[evlatests] Some Small Nonlinearity in the T304?

[Rick Perley]

    Bob Hayward and I performed some tests on the T304 module on May 12, 
which I've now had the chance to properly reduce. 

    The experiment reported on here inserted noise power from a noise 
diode into the C-band front end of ea24.  The inserted noise was varied 
over a range of ~22 dB through a selectable attenuator.  The maximum 
noise added was about a factor of 3
.5 greater than the 'cold sky' noise -- a useful range over which to do 
the tests. 
    The normal calibration noise diode was modified to increase its 
value by a factor of a few -- to a level about 28% of the cold sky noise 
power.  This was done to make its contribution more easily visible in 
our analog power meter.   We manually switched the noise diode on to 
measure its contribution. 
    A 2-channel analog power meter was employed to measure the input 
power to the T304 within a 100 MHz-wide bandpass, and at the same time 
the output power from the T304, also within a 100 MHz-wide bandpass.  
(RF filters were employed to define these bandpasses, and the LOs were 
selected to ensure that both power meter channels were measuring the 
same RF frequency). 

    With the antenna pointed at the zenith (= 'cold sky'), and operating 
at a frequency of 4.9 GHz, we recorded how four quantities varied as the 
noise attenuator was varied in steps of 1 dB over a range of 22 dB:

    o  The input power to the T304
    o  The (input + cal) power to the T304
    o  The output power from the T304
    o  The (output + cal) power to the T304

    All data were recorded in logarithmic units ('dBm'), which were 
converted to linear units for the analysis below. 

    Analysis:

    A)  The noise diode power measured at the input to the T304 was 
determined by subtracting the first two quantities listed above.  The 
result showed a small but significant decline as a function of input 
power.  A linear fit gives:
   
    Cal Power = 0.0557 - .0022*Pin    microwatts. 

    The input power ranged from 0.2 to 0.85 microwatts -- hence, the 
calibration signal apparently declines by about 2.5% over the input 
power range.  I can imagine two scenarios leading to this result:
   
       a) The noise diode power actually does decrease by this value 
over that range (perhaps due to some interaction between the input noise 
source and the calibration noise diode), or

       b)  The amplifier gain (either in the front ends, or in the T302) 
declines linearly with input power by ~2.5% over the power range. 
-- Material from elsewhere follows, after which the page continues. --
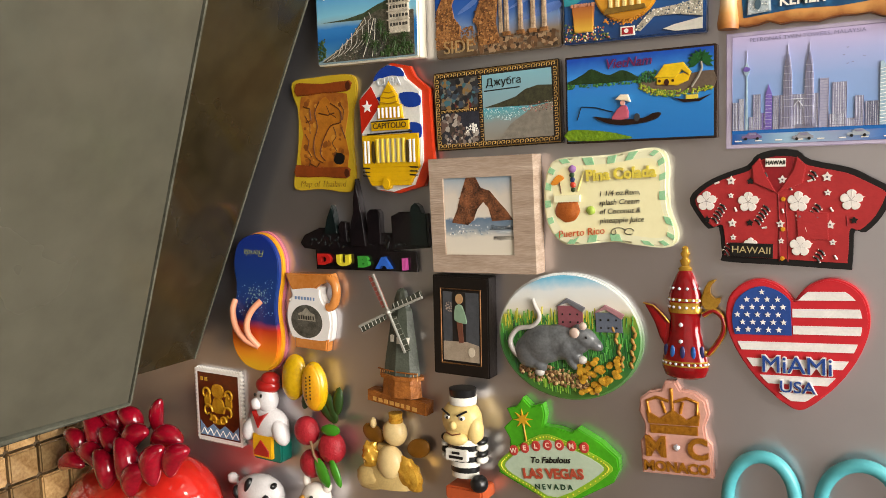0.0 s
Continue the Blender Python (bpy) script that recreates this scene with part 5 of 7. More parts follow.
def recipe_plaque():
    m = Magnet("recipe_plaque", -0.1156, 1.5037, 0.0705, 0.0501, 0.0048, "cream wavy ceramic plaque with green-striped rim and cocktail recipe", turn=1.2)
    p = [(0.126, 0.946), (0.317, 0.955), (0.522, 0.955), (0.686, 0.982), (0.85, 1.0), (0.93, 0.94), (0.952, 0.795), (0.945, 0.616), (0.952, 0.384), (1.0, 0.17), (0.986, 0.045), (0.904, 0.0), (0.74, 0.027), (0.522, 0.063), (0.33, 0.045), (0.167, 0.036), (0.07, 0.134), (0.016, 0.277), (0.0, 0.473), (0.01, 0.67), (0.044, 0.85)]
    glaze = mat("cream_glaze", C("e9e6c6"), 0.12, 0, C("e0dfb8"), 40, 1.0, coat=0.6)
    m.shape("body", p, glaze, 0.0, sink=0.0046, soft=3, bevel=0.0014)
    inner = [(0.5 + (u - 0.49) * 0.86, 0.5 + (v - 0.5) * 0.80) for u, v in p]
    m.shape("panel", inner, mat("butter_glaze", C("efe9bd"), 0.15, 0, C("e6dfae"), 40, 1.0, coat=0.6), 0.00005, soft=3)
    green = mat("green_glaze", C("7fb98c"), 0.15, 0, C("a8d0a4"), 200, 1.0, coat=0.5)
    ring = curve_through(m.pts(p), 5)
    n = len(ring)
    rnd = random.Random(71)
    for k in range(20):
        i = int(k * n / 20)
        q = [Vector(ring[(i + j) % n]) for j in (0, 1, 2)]
        c = Vector(m.at(0.48, 0.5))
        inn = [c + (v - c) * (0.87 if abs((v - c).x) > 0.02 else 0.80) for v in q]
        out = [c + (v - c) * 0.965 for v in q]
        part("green_stripe", prism([tuple(v) for v in out + inn[::-1]], m.d - 0.0006, m.d + 0.00045, 0.0001), green, m.ob)
    m.letter("title", "Pina Colada", 0.0078, 0.61, 0.755, paint("e3cf55", 0.2, coat=0.5), 0.0010, depth=0.0010, bold=0.0003, width=0.98, turn=1)
    for k, line in enumerate(("1 1/4 oz.Rum,", "splash Cream", "of Coconut &", "pineapple Juice")):
        m.letter("recipe_line", line, 0.0039, 0.44, 0.560 - 0.092 * k, INK, 0.0005, depth=0.0001, shear=0.2, align="LEFT", width=1.0, turn=1)
    m.letter("place_name", "Puerto Rico", 0.0053, 0.295, 0.165, paint("d2602c", 0.3), 0.0005, depth=0.0002, shear=0.1, turn=4)
    x, z = m.at(0.195, 0.40)
    smooth(part("coconut_cup", blob(x, -m.d, z, 0.0068, 0.0016, 0.0062, sub=3, rough=0.12), mat("coconut_brown", C("b5652c"), 0.25, 0, C("8a4318"), 200, 1.0, coat=0.4), m.ob))
    m.rect("cup_opening", 0.10, 0.49, 0.30, 0.56, glaze, 0.0019)
    m.shape("umbrella", [(0.07, 0.68), (0.10, 0.74), (0.14, 0.78), (0.18, 0.74), (0.15, 0.71), (0.11, 0.67)], paint("e0902c", 0.3, coat=0.4), 0.0009, soft=2, bevel=0.0003)
    m.line("umbrella_stick", [(0.14, 0.70), (0.15, 0.58)], 0.0003, paint("6a4a2c", 0.5), 0.0004)
    for u, v, r, code in ((0.245, 0.83, 0.0021, "9a6fa8"), (0.24, 0.77, 0.0015, "2c4a2c"), (0.243, 0.72, 0.0015, "22305a"), (0.245, 0.665, 0.0016, "c8402c"), (0.245, 0.615, 0.0013, "2c3a20"), (0.375, 0.395, 0.0024, "9fb84a")):
        x, z = m.at(u, v)
        smooth(part("fruit", blob(x, -m.d - 0.0002, z, r, r * 0.6, r, rough=0.2), paint(code, 0.25, coat=0.4), m.ob))
    m.line("straw", [(0.28, 0.60), (0.335, 0.80)], 0.0005, paint("e8dc8a", 0.3), 0.0004)
    m.strokes("flourish", [[(0.60 + 0.035 * math.cos(a) - 0.012 * a, 0.175 + 0.035 * math.sin(a)) for a in (0.5 * k for k in range(14))], [(0.66 + 0.035 * math.cos(a), 0.17 + 0.03 * math.sin(a)) for a in (0.5 * k for k in range(12))]], 0.00018, INK, 0.0004)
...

    B)  We can determine the T304's gain by subtracting the last two 
quantities in the list above.  This gives the output calibration power, 
after the T304 module.  This power also is seen to decline with 
increasing input power.  The relation is now:

    Output Cal Power = .08981 - .0021*Pin  microwatts.

    The slope is exactly the same (within the errors), and the power 
level is higher.  The T304 gain is the ratio of these:  Gain(T304) = 
1.612. 
    This gain is independent of the actual input power -- evidence that 
the T304 is very linear over the 4:1 ratio of input powers employed. 

    C)  Another measure of the gain is obtained by plotting the output 
power as a function of the input power.  This gives:

    Pout = -.0798 + 1.575*Pin    microwatts. 

    The negative offset is physically impossible, and indicates that (at 
least) one of the two power channels has an offset.   This *should* only 
be an offset, and should not affect measures of the gain. 
    The curious result here is that the slope of this relation -- which 
defines the T304 gain -- is significantly less than the gain  determined 
by the ratio of the calibration signals.  Yet this plot is linear, with 
no sign of curvature.  Perhaps the difference is some  manifestation of 
different sensitivities of the two channels, although it is not obvious 
to me how this could explain the different measures of the gain. 

    Despite the uncertainties given above, the changes in the 
calibration power as a function of the input power are nowhere near the 
values recorded by the switched power system, where a decrease in PDif 
is typically 10 to 20% over input power ranges varying by a factor of 
four -- such as in our experiment.  Our calibration power reduction is 
by only ~2%.  And for this particularly antenna (ea24) at C-band in RCP, 
the decrease in PDif claimed by the switched power system due to  a mere 
doubling of the input noise is by nearly 30% -- about 20 times higher 
than measured in this analog experiment.